First, as I've reiterated several times, I don't ever mean to imply that child safety concerns are not valid and apologize immensely if you construe anything I've said as painting Wired Safety as an "anti-technology advocate." I just found that quote to displays the way in which fear enters our public rhetoric and causes some to react in a dismissive manner. My intent was to point out how your quoted statement by Brad Stone is indicative of the drive in our culture to not give any credence whatsoever to the positive benefits of a new technology because of its negative concerns.

While I agree that webcams are far more troublesome than sites like MySpace, I think it's not quite true to say that no good can come from video conversation tools for teens. However, I am sorry that you feel this construes WiredSafety as against all social networking, and I thank you for your elaboration on the ways in which you take a stand for children to be able to have access.

I like this statement much better, by the way: "But webcams, at this point, are far more risky than beneficial for kids." Instead of going to rhetorical extremes by saying that "no good" can become of kids using webcams, you are here saying that there are many benefits, much more so than the drawbacks, but that the drawbacks are significant enough that a system of safety for kids to use webcams still needs to be explored.

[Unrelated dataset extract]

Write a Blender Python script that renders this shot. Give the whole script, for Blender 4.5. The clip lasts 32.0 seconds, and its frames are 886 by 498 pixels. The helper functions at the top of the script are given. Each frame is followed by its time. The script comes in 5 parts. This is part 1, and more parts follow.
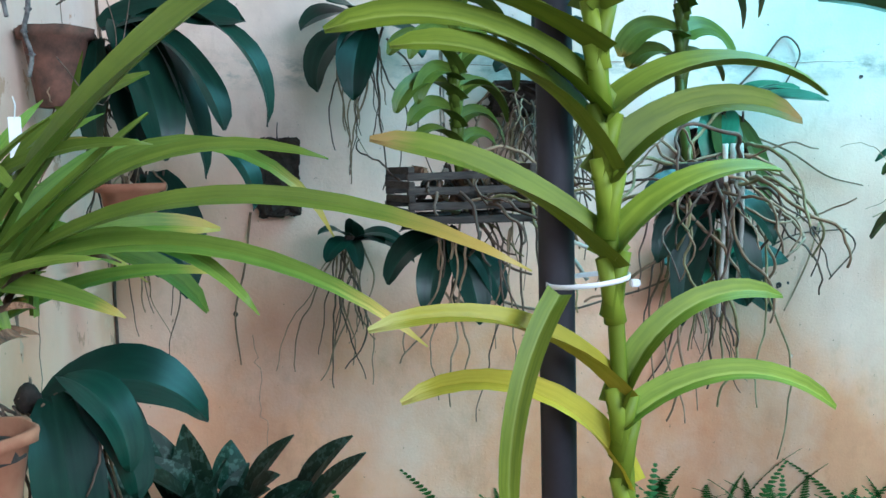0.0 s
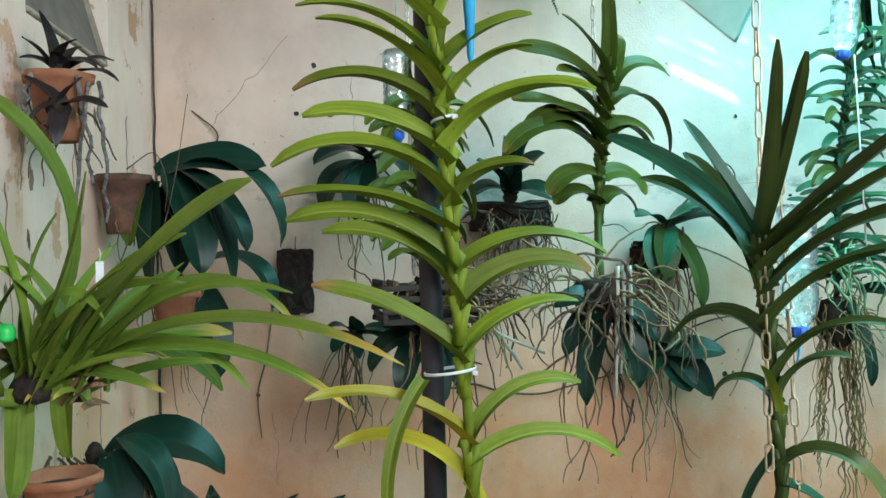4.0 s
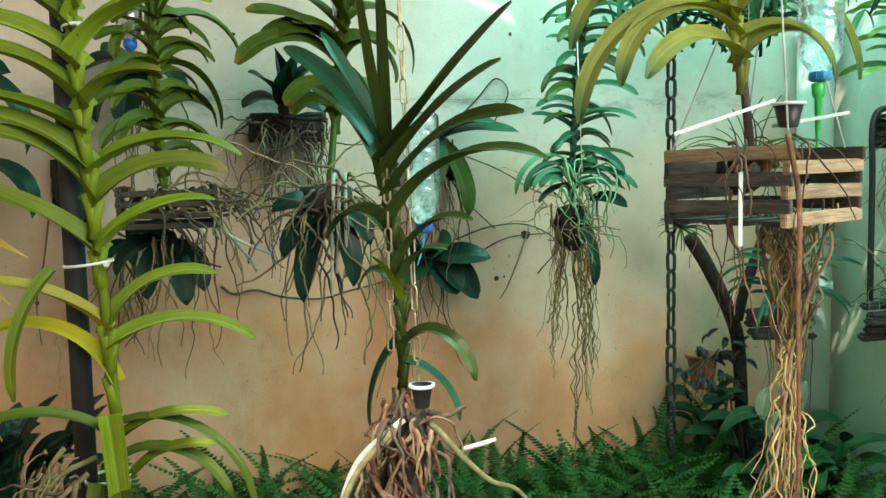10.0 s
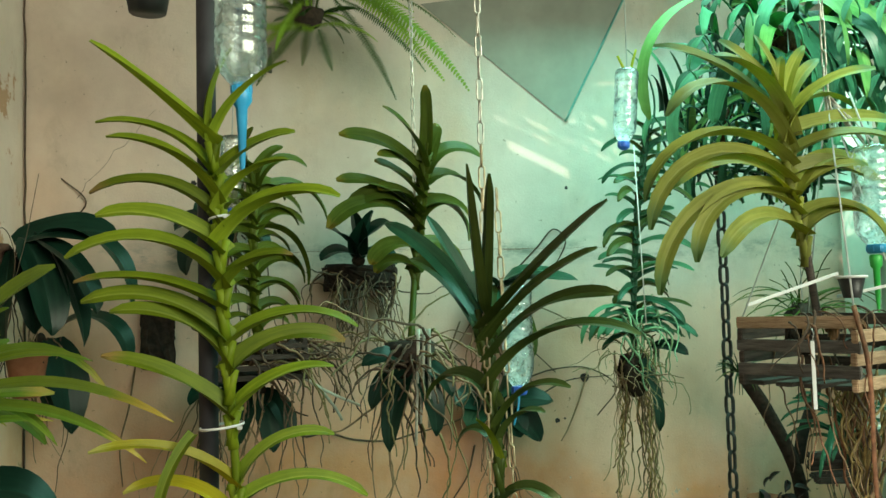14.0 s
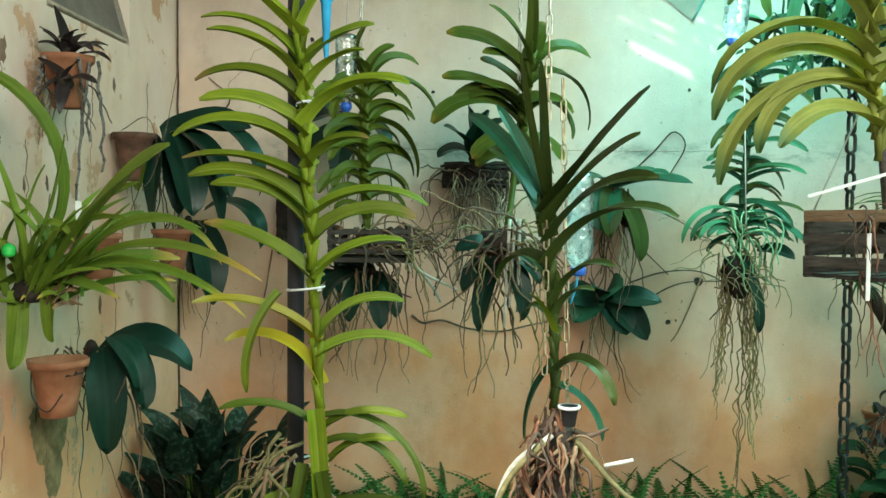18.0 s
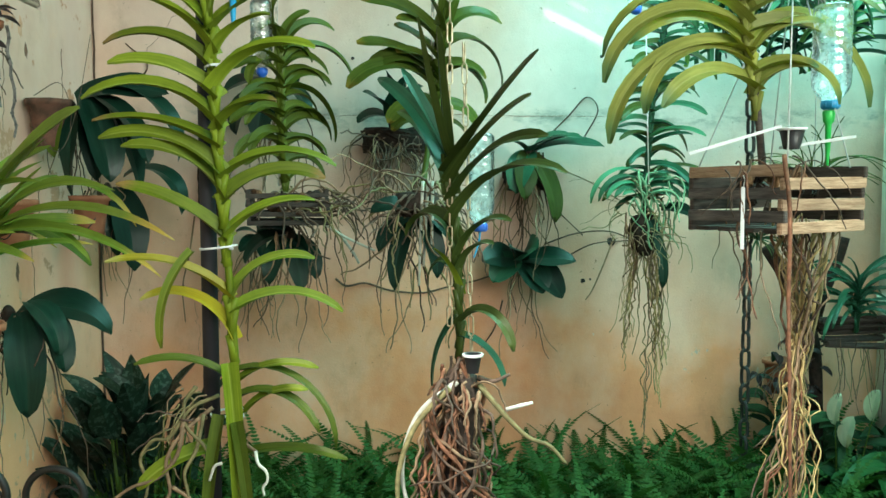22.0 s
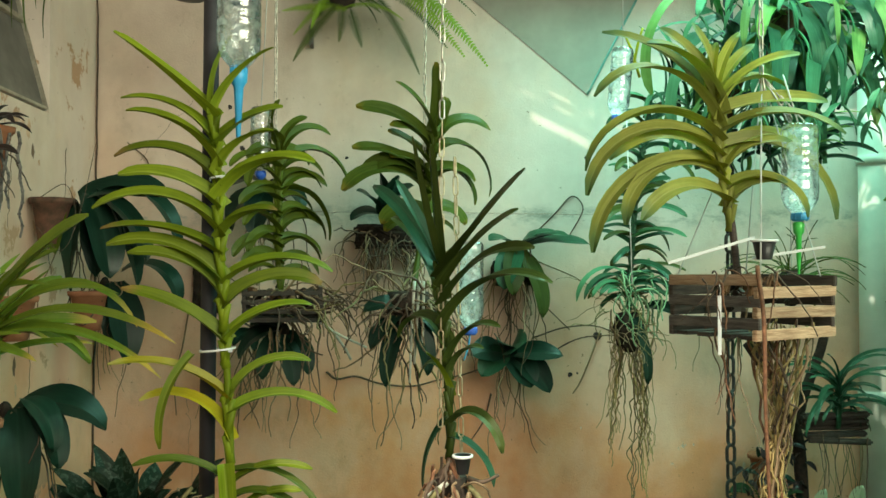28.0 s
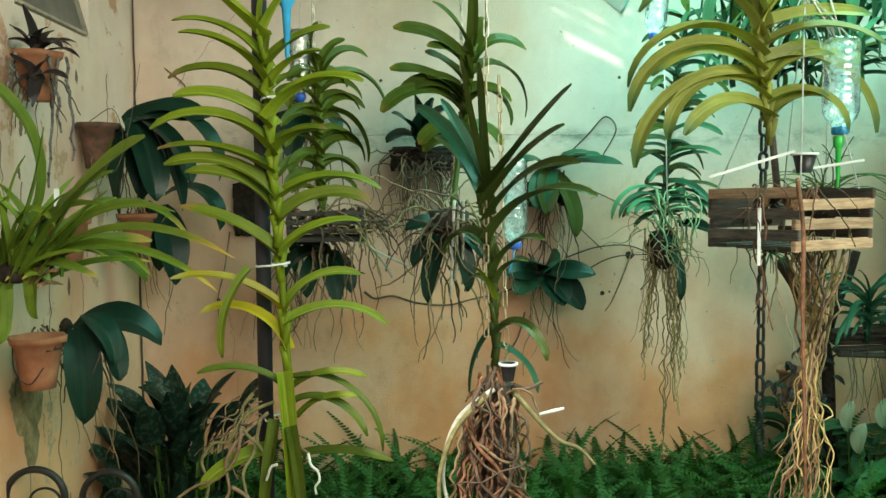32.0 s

I'm also glad that we share a belief that "the greatest risk our kids face online is being denied access." For those interested in more of Parry's work, see Wired Safety.

To reiterate, I'm sorry that you feel Wired Safety was misunderstood in the process of this record, but my point was to analyze the statement you made in the Times piece and not to make any assumptions about Wired Safety as an organization.

As such, I have revised previous references to that Times article and included a link to your comments on this post. Those original pieces were here and here.